Frankly it's hard for me to see how the guy WASN'T a flagrant and willful infringer, like many who seem to spout the argument that runs along the lines of "information should all be free" simply because it can be freely copied and posted on the Internet... ALL IP creators must find such positions offensive - theft is theft, even if the property is "only" intellectual property.
This is VERY different from the sort of very restricted "fair use" I believe wedding and event vidoegraphers envision...
Hank Palan August 10th, 2009, 11:29 AM I found this a while ago and thought I should post it here.
ZOOM :: Music Licensing for Videography & Digital Imaging (http://www.zoomlicense.com/)
They have been around for a while and offer reasonable music licensing for major labels. As long as your not going to be posting your videos online its the perfect solution for many.
And in other news...I thought this was quite interesting too:
Official Google Blog: I now pronounce you monetized: a YouTube video case study (http://googleblog.blogspot.com/2009/07/i-now-pronounce-you-monetized-youtube.html)
The artist who's music was used in the video without permission saw a massive increase in music sales because of the video.

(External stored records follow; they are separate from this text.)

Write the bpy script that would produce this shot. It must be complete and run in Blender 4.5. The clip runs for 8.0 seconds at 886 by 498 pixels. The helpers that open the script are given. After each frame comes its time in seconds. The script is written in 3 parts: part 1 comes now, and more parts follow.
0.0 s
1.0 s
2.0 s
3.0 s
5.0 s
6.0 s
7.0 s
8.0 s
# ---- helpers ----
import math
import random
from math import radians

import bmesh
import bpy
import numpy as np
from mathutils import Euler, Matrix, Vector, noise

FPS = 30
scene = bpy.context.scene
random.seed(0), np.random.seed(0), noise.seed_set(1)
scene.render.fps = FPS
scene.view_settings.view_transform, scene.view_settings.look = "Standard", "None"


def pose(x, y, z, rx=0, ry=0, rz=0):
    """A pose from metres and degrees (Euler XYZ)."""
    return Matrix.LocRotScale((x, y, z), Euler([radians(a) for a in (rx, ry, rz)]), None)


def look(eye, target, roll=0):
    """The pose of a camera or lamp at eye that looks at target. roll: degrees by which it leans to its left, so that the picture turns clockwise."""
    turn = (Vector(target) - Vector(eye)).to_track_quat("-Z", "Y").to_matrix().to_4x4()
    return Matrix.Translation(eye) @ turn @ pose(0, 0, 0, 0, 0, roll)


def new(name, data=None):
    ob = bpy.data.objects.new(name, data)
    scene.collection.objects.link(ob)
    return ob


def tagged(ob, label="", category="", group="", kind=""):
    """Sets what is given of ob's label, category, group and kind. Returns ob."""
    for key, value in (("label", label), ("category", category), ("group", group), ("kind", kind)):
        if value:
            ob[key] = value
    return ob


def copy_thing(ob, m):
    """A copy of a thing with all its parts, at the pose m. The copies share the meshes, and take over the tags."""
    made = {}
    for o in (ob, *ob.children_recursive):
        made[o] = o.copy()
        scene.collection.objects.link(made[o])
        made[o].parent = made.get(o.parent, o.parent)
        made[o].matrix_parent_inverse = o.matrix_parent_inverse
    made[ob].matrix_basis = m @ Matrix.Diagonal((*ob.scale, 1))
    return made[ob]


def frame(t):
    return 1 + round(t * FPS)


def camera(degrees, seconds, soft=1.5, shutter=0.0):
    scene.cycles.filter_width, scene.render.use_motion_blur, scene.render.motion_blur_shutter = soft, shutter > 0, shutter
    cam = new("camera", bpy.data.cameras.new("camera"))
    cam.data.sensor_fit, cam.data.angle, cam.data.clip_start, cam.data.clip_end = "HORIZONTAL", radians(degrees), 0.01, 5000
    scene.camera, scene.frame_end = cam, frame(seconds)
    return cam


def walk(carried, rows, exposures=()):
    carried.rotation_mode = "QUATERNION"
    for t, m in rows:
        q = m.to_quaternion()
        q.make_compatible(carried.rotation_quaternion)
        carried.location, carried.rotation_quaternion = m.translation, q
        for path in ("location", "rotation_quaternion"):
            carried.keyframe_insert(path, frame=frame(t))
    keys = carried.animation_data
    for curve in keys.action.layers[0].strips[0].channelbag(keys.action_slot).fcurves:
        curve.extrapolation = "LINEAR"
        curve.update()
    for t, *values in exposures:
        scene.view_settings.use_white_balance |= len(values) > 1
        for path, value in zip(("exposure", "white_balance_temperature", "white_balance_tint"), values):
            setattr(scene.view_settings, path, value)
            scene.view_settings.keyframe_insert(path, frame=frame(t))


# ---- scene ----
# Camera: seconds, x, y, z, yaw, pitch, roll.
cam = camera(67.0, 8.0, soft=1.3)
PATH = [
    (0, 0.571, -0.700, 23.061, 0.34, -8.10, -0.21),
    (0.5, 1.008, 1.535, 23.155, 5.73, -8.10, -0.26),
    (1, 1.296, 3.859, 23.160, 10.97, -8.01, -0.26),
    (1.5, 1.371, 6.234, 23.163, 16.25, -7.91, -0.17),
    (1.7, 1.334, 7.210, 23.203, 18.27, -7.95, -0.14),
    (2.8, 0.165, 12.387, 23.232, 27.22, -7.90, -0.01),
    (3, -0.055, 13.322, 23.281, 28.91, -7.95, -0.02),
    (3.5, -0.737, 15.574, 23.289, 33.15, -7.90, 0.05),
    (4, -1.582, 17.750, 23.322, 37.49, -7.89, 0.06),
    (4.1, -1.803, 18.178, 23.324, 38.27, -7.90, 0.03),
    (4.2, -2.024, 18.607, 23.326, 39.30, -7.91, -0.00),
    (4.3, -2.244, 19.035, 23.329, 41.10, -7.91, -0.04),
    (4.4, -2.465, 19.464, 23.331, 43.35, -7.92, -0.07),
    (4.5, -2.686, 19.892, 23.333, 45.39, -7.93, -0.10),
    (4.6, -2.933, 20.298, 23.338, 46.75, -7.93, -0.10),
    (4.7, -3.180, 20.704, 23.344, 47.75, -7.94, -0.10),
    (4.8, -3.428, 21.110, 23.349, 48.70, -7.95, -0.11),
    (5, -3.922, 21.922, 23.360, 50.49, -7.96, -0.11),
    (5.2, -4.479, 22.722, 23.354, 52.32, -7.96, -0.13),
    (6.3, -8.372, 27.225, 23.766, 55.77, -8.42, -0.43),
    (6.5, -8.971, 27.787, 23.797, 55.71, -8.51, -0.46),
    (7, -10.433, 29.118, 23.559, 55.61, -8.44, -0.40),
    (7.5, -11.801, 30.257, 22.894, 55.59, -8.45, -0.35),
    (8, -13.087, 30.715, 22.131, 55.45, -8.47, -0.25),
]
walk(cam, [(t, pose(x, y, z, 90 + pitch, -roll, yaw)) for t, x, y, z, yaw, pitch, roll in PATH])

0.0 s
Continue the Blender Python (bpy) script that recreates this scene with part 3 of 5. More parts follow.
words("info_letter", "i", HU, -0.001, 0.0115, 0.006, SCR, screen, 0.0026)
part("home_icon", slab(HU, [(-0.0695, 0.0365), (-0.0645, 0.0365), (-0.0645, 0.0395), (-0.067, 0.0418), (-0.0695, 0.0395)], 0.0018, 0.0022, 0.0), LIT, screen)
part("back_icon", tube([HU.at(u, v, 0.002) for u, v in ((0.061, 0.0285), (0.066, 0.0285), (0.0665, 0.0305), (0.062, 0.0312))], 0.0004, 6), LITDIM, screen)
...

Adam Gold August 10th, 2009, 12:57 PM The ZOOM site is interesting and a step in the right direction. A quick look reveals that Motown seems to be the only major label they've signed; it just shows how old I am that I didn't recognize the names of any of the other acts on their list. They have about 8500 tracks available, which seems like a lot (but isn't if they don't have the track you want).
But a great idea and I hope they continue to add labels, as they say they are.
Mickey Aaron October 8th, 2009, 10:48 AM Hey guys -- I've had great luck with Pump Audio, via Getty Images (http://www.gettyimages.com) & click on "Music" at the top. You can also get a better selection by going right to Pump Audio's own website, but it's a little more expensive.... seems like the Getty version is more consumer-friendly in their pricing. Great stuff that sounds like actual movie scores, but waaay cheaper.